I examined my MP1584 module and learned it was activating at far too low of a voltage. I want this buck converter to deliver 3.3V, and generally buck converters need input voltage a few volts (~2V) above the specified output. By that rule of thumb, my project shouldn’t activate until somewhere north of 5V, but it was activating at 3V and making a sound I could hear as it tried to perform an impossible task. This can’t be good.
I thought I would try modifying the board with different resistor values to raise its input enable voltage level. I will leave the low side resistor as-is at 100kΩ between EN and GND, and replace the high-side resistor. Looking through my commodity resistor pack, I thought a 220kΩ in series with 470kΩ should do the trick.
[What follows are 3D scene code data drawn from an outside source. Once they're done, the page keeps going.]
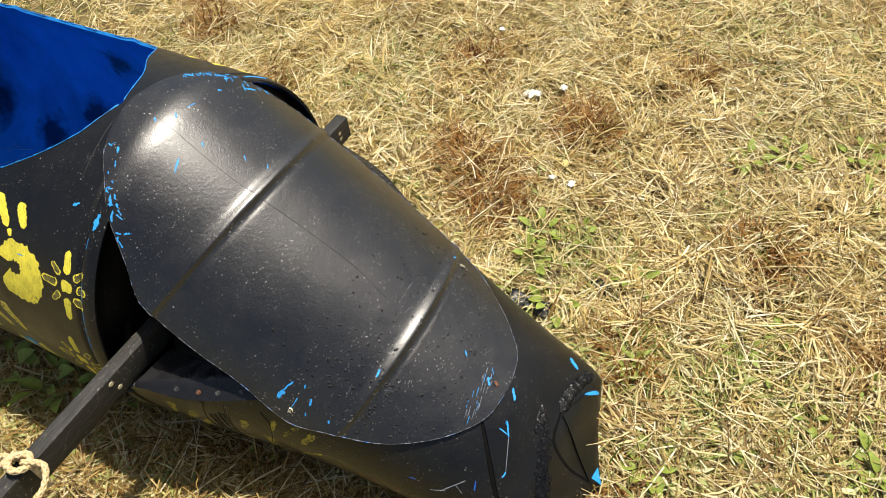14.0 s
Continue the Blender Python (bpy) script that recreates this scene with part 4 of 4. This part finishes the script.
M_YELLOWED = speckle("yellowed_leaf", (0.34, 0.28, 0.07), (0.60, 0.53, 0.20), 70, 0.6)
for k, (size_, x, y, turn_) in enumerate(((0.062, -0.250, -0.660, 70), (0.030, 0.420, 0.690, 110), (0.034, 0.680, 1.045, 40), (0.034, 0.030, -0.470, 60), (0.028, 0.120, -0.560, 200), (0.036, 0.320, -0.300, 150), (0.026, 0.470, -0.330, 20), (0.030, 0.222, -0.420, 260), (0.026, 0.590, -0.310, 100), (0.030, -0.076, 1.430, 10), (0.026, 0.800, -0.180, 300))):
    dead_leaf(size_, x, y, 0.048, turn_, k)

GOLD_TUFT = tuft(31, 150, 0.07, 0.080, M_GOLD)
for k in range(52):
    x, y = spread_.uniform(-0.9, 1.5), spread_.uniform(-0.65, 1.7)
    if k < 6:
        x, y = 1.02 + 0.030 * math.cos(k), -0.130 + 0.028 * math.sin(2 * k)
    elif y < 0.42 and x < 0.85:
        continue
    ob = new("grass_tuft", GOLD_TUFT)
    ob.matrix_basis = pose(x, y, 0.006, 0, 0, 77 * k) @ Matrix.Diagonal((1, 1, spread_.uniform(0.7, 1.2), 1)).to_4x4()
    tagged(ob, "thin golden dry grass tuft standing in mown straw", "grass tuft", "golden grass tufts")

stems = (("dry_stem", [(0.700, -0.085, 0.012), (0.655, -0.160, 0.045), (0.590, -0.272, 0.046), (0.531, -0.356, 0.048), (0.49, -0.42, 0.02)], 0.0021, M_STEM, "thin brown dry stem lying over the grass"), ("grass_stalk", [(0.315, -0.245, 0.022), (0.40, -0.2435, 0.032), (0.52, -0.232, 0.024)], 0.0009, M_FOAM, "long pale straw stalk lying on the grass"), ("grass_stalk", [(-0.02, -0.225, 0.03), (0.10, -0.265, 0.028), (0.21, -0.262, 0.012)], 0.0017, M_STEM, "long brown straw stalk lying on the grass"), ("dry_stem", [(0.42, -0.285, 0.006), (0.47, -0.24, 0.022), (0.55, -0.175, 0.060)], 0.0020, M_STEM, "thin brown dry stem leaning under the bow"))
for name_, line_, r_, m_, lab_ in stems:
    ob = new(name_, mesh_of(name_, tube(bmesh.new(), curve(line_, 26), r_, 6), m_))
    tagged(ob, lab_, "stem")

FILM = ((0.465, 0.300, 0.055), (0.420, 0.245, 0.060), (0.515, 0.295, 0.045), (0.609, 0.402, 0.040))
M_FILM = speckle("grey_black_film", (0.02, 0.022, 0.024), (0.09, 0.095, 0.10), 90, 0.3, 0.8)
for k, (x, y, size) in enumerate(FILM):
    bm = bmesh.new()
    grid_ = [[bm.verts.new((size * (i - 3) / 6 + 0.004 * noise.noise((i, j, k)), size * 0.7 * (j - 3) / 6 + 0.004 * noise.noise((i, j, k + 9)), 0.010 * noise.noise((i * 0.5, j * 0.5, k * 3.0)))) for j in range(7)] for i in range(7)]
    for i in range(6):
        for j in range(6):
            bm.faces.new((grid_[i][j], grid_[i + 1][j], grid_[i + 1][j + 1], grid_[i][j + 1]))
    bmesh.ops.solidify(bm, geom=bm.faces[:], thickness=0.0006)
    ob = new("film_scrap", mesh_of("film_scrap", bm, M_FILM))
    ob.matrix_basis = pose(x, y, 0.032, 4, 5, 50 * k)
    tagged(ob, "crumpled scrap of grey-black plastic film in the grass", "plastic scrap", "film scraps")

# ---- grass ----
rng = np.random.default_rng(7)


def inside_hull(x, y):
    mid = np.where(x < 0, AXIS_Y, np.interp(x, BOW, [bow_mid(b) for b in BOW]))
    half = np.where(x < 0, 0.20, np.interp(x, BOW, [bow_half(b) - 0.055 for b in BOW]))
    return (x < 0.70) & (np.abs(y - mid) < half)


def patch_noise(x, y, scale, seed):
    """Smooth patches from a small lattice of chance values."""
    lattice = np.random.default_rng(int(seed * 10)).uniform(-0.65, 0.65, (64, 64))
    i, j = np.floor(x * scale).astype(int), np.floor(y * scale).astype(int)
    f, g = x * scale - i, y * scale - j
    f, g = f * f * (3 - 2 * f), g * g * (3 - 2 * g)
    at = lambda a, b: lattice[a % 64, b % 64]
    return (at(i, j) * (1 - f) + at(i + 1, j) * f) * (1 - g) + (at(i, j + 1) * (1 - f) + at(i + 1, j + 1) * f) * g


def blades(name, material, x, y, z, yaw, length, width, lift, bend, label, category="grass", rows=3):
    """Ribbon blades from arrays, all in one mesh. lift: rise over the length; bend: sag or curl sideways."""
    n = len(x)
    s = np.linspace(0, 1, rows)
    d = np.stack([np.cos(yaw), np.sin(yaw)], 1)
    side = np.stack([-d[:, 1], d[:, 0]], 1)
    taper = np.interp(s, (0, 0.5, 1), (0.85, 1.0, 0.18))
    V = np.zeros((n, rows, 2, 3))
    for k in range(rows):
        run = length * s[k] * np.sqrt(np.maximum(0.02, 1 - lift**2))
        mid = np.stack([x, y], 1) + d * run[:, None] + side * (bend * length * s[k] ** 2)[:, None]
        h = z + length * lift * s[k] * (1 - 0.35 * np.abs(bend) * s[k])
        tw = rng.uniform(-0.5, 0.5, n)
        for m, sg in enumerate((-1, 1)):
            V[:, k, m, :2] = mid + side * (sg * width * taper[k] / 2)[:, None]
            V[:, k, m, 2] = h + sg * width * 0.4 * tw
    me = bpy.data.meshes.new(name)
    me.vertices.add(n * rows * 2)
    me.vertices.foreach_set("co", V.ravel())
    base = (np.arange(n) * rows * 2)[:, None, None]
    quad = np.array([[2 * k, 2 * k + 1, 2 * k + 3, 2 * k + 2] for k in range(rows - 1)])[None]
    F = (base + quad).reshape(-1, 4)
    me.loops.add(F.size)
    me.loops.foreach_set("vertex_index", F.ravel().astype(np.int32))
    me.polygons.add(len(F))
    me.polygons.foreach_set("loop_start", (np.arange(len(F)) * 4).astype(np.int32))
    me.update(calc_edges=True)
    me.validate()
    me.materials.append(material)
    ob = new(name, me)
    return tagged(ob, label, category, kind="stuff")


def scatter(count, box):
    x, y = rng.uniform(box[0], box[1], count), rng.uniform(box[2], box[3], count)
    edge = 1 - np.maximum(np.abs(2 * x - box[0] - box[1]) / (box[1] - box[0]), np.abs(2 * y - box[2] - box[3]) / (box[3] - box[2]))
    keep = ~inside_hull(x, y) & (edge > 0.16 * rng.uniform(0, 1, count) ** 1.5)
    return x[keep], y[keep]


def open_spots(x, y):
    """Where the cuttings lie thin: on the tufts and round the scraps."""
    keep = np.ones(len(x), bool)
    luck = rng.uniform(0, 1, len(x))
    for kind, a, b in TUFTS:
        keep &= (np.hypot(x - a, y - b) > (0.10, 0.07, 0.05)[kind]) | (luck < 0.18)
    for a, b, size in FOAM + FILM:
        keep &= (np.hypot(x - a, y - b) > size * 0.9) | (luck < 0.25)
    return x[keep], y[keep]


def ring_scatter(near, mid, far):
    """Places: dense about the bow, thinner farther out."""
    parts = [scatter(near, (-1.1, 1.45, -0.82, 1.65)), scatter(mid, (-2.5, 2.3, -1.1, 2.9)), scatter(far, (-5, 5, -4, 6))]
    return open_spots(np.concatenate([p[0] for p in parts]), np.concatenate([p[1] for p in parts]))


def under_hull(x, y):
    """The strip beside the hull where only thatch lies."""
    return ((x > -0.85) & (x < 0.70) & (y < -0.05) & (y > -0.35)).astype(float)


def growth(x, y):
    """How green the sward is: greener beside the hull, drier beyond it."""
    return patch_noise(x, y, 2.3, 11.0) + 0.5 * patch_noise(x, y, 6.0, 4.0) + np.where(y > 0.35, np.clip(0.55 * (0.35 - y), -0.22, 0.0), 0.14 * np.clip(x * 2.0, -1.0, 1.0) * np.clip((0.35 - y) * 2.5, 0, 1) + 0.10 * (y < -0.38))


x, y = ring_scatter(235000, 125000, 50000)
keep = (patch_noise(x, y, 17.0, 31.0) > -0.12) | (rng.uniform(0, 1, len(x)) < 0.12)
keep &= (under_hull(x, y + 0.05 * (x < 0.3)) < 0.5) | (rng.uniform(0, 1, len(x)) < 0.45)
x, y = x[keep], y[keep]
n = len(x)
z = rng.uniform(0, 1, n) ** 1.7 * 0.034 + 0.034 * np.clip(patch_noise(x, y, 9.0, 53.0), -0.1, 1) + 0.022 * np.clip(patch_noise(x, y, 21.0, 19.0), 0, 1)
flow = 3.4 * math.pi * (patch_noise(x, y, 5.0, 23.0) + 0.6 * patch_noise(x, y, 13.0, 29.0)) + rng.normal(0, 0.75, n)
bleached = 0.9 * (y - 0.30) + 0.25 * patch_noise(x, y, 3.0, 71.0) + rng.normal(0, 0.22, n) > 0.0
for name, material, pick, label in (("dry_grass_cuttings", M_STRAW, ~bleached, "dry brown and yellow mown grass lying in all directions"), ("bleached_grass_cuttings", M_BLEACH, bleached, "sun-bleached yellow mown grass lying in all directions")):
    a, b, c, yaw, n = x[pick], y[pick], z[pick], flow[pick], int(pick.sum())
    length = rng.gamma(2.4, 0.017, n) + 0.010
    bend = rng.normal(0, 0.22, n) + (rng.uniform(0, 1, n) < 0.25) * rng.normal(0, 0.7, n)
    blades(name, material, a, b, c, yaw, length, 0.0010 + 0.0042 * rng.beta(1.1, 2.2, n), np.minimum(rng.normal(0.07, 0.24, n).clip(-0.2, 0.9), 0.040 / length), bend, label)

x, y = ring_scatter(44000, 24000, 0)
n = len(x)
blades("curled_dead_blades", M_CURL, x, y, rng.uniform(0.0, 0.034, n), rng.uniform(0, 2 * math.pi, n), rng.gamma(3.0, 0.014, n) + 0.018, rng.uniform(0.0018, 0.0046, n), rng.normal(0.20, 0.30, n).clip(-0.3, 0.7), rng.normal(0, 0.75, n), "curled brown and olive dead grass blades", rows=5)
x, y = scatter(9000, (-0.75, 0.72, -0.33, -0.12))
more = scatter(4500, (-0.60, 0.25, -0.52, -0.33))
x, y = np.concatenate([x, more[0]]), np.concatenate([y, more[1]])
n = len(x)
blades("brown_thatch", M_GOLD, x, y, rng.uniform(0.004, 0.036, n), rng.uniform(0, 2 * math.pi, n), rng.gamma(3.0, 0.014, n) + 0.015, rng.uniform(0.0012, 0.0034, n), rng.normal(0.10, 0.3, n).clip(-0.3, 0.95), rng.normal(0, 0.55, n), "brown dead thatch lying beside the hull", rows=4)

x, y = ring_scatter(70000, 50000, 10000)
g = growth(x, y)
keep = g + rng.normal(0, 0.25, len(x)) > -0.10 + 0.16 * (y > 0.4) + 0.28 * under_hull(x, y)
x, y = x[keep], y[keep]
n = len(x)
blades("green_grass", M_GREEN, x, y, np.full(n, -0.003), rng.uniform(0, 2 * math.pi, n), rng.gamma(4.0, 0.010, n) + 0.020, rng.uniform(0.0012, 0.0032, n), rng.uniform(0.20, 0.90, n), rng.normal(0, 0.25, n), "short green and fading grass blades")

x, y = ring_scatter(35000, 20000, 1000)
keep = growth(x, y) + rng.normal(0, 0.3, len(x)) > 0.35 * (y > 0.35) + 0.7 * under_hull(x, y)
x, y = x[keep], y[keep]
more = scatter(9000, (-0.75, 1.40, -0.90, -0.27))
x, y = np.concatenate([x, more[0]]), np.concatenate([y, more[1]])
n = len(x)
blades("leaf_cuttings", M_LITTER, x, y, rng.uniform(0.012, 0.040, n), rng.uniform(0, 2 * math.pi, n), rng.uniform(0.014, 0.045, n), 0.0026 + 0.0085 * rng.beta(1.2, 2.6, n), rng.normal(0.0, 0.3, n), rng.normal(0, 0.2, n), "pale green chopped leaf bits on the grass", "leaf litter")

x, y = ring_scatter(6500, 5000, 600)
n = len(x)
blades("long_straw", M_PALE, x, y, rng.uniform(0.016, 0.050, n), rng.uniform(0, 2 * math.pi, n), rng.uniform(0.06, 0.19, n), rng.uniform(0.0012, 0.0030, n), rng.normal(0.0, 0.05, n), rng.normal(0, 0.10, n), "long pale straw stalks lying over the grass", rows=4)
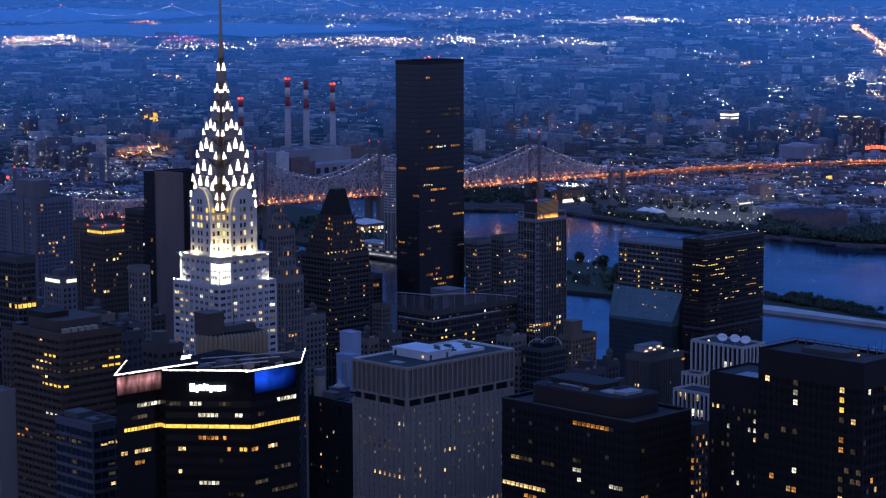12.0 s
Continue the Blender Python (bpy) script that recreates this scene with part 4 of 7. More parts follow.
glass_tower = tower('glass_tower', 'dark bronze glass tower with scattered warm lit windows', 1106.3, 874.2, 62.9, 19.0, 159.8, wall=BRONZE, floor=3.4, bay=2.6, band=0.9, pier=0.1, top=1.5, lit=0.0, dim=0.06, proud=0.2, pane_w=1.9, pane_h=0.65, rings=18, runs=LIT_SOUTH + LIT_WEST)
LIT_SOUTH = [('S', 3, 3, 4, 'o'), ('S', 9, 13, 17, 'd'), ('S', 10, 10, 17, 'd'), ('S', 13, 3, 4, 'o'), ('S', 14, 8, 8, 'o'), ('S', 16, 1, 1, 'd'), ('S', 16, 4, 5, 'o'), ('S', 16, 7, 8, 'w'), ('S', 16, 9, 11, 'c'), ('S', 16, 14, 15, 'o'), ('S', 16, 16, 17, 'o'), ('S', 20, 3, 8, 'o'), ('S', 20, 9, 14, 'd'), ('S', 21, 17, 19, 'o'), ('S', 23, 2, 5, 'w'), ('S', 24, 5, 8, 'o'), ('S', 24, 9, 11, 'o'), ('S', 26, 5, 6, 'o'), ('S', 27, 13, 17, 'd'), ('S', 28, 4, 5, 'd'), ('S', 29, 15, 19, 'o'), ('S', 31, 4, 8, 'w'), ('S', 32, 8, 9, 'o'), ('S', 35, 3, 4, 'd'), ('S', 35, 17, 19, 'd'), ('S', 36, 0, 1, 'o'), ('S', 39, 7, 8, 'o'), ('S', 40, 3, 5, 'o'), ('S', 40, 7, 7, 'o'), ('S', 41, 6, 7, 'w'), ('S', 41, 8, 9, 'o'), ('S', 41, 12, 14, 'o'), ('S', 42, 8, 11, 'o')]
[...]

Having 690kΩ between Vin and EN, and 100kΩ between EN and GND, should result in a voltage divider that activates EN (1.5V) when input voltage rises to approximately 11.85V.
At first, I thought I would have to switch to my small soldering iron tip to remove the existing high side resistor. But before I switched, I noticed my normal soldering tip is almost the same width as the resistor, allowing me to heat up both sides at the same time for removal. It left a big glop of solder doing so, but that wasn’t too hard to clean up. I then soldered the two resistors, in series, between the EN pad and Vin pad. Since these are through-hole resistors and not surface mount, it was not elegant. But it seems to work.
Slowly increasing input voltage with my bench power supply, I didn’t hear unhappy sounds at 3-5V. Nothing happened until I was close to 12V, at which point the MP1584 came alive and started delivering 3.3V. Success! Or so I had thought… and proven wrong by a puff of smoke.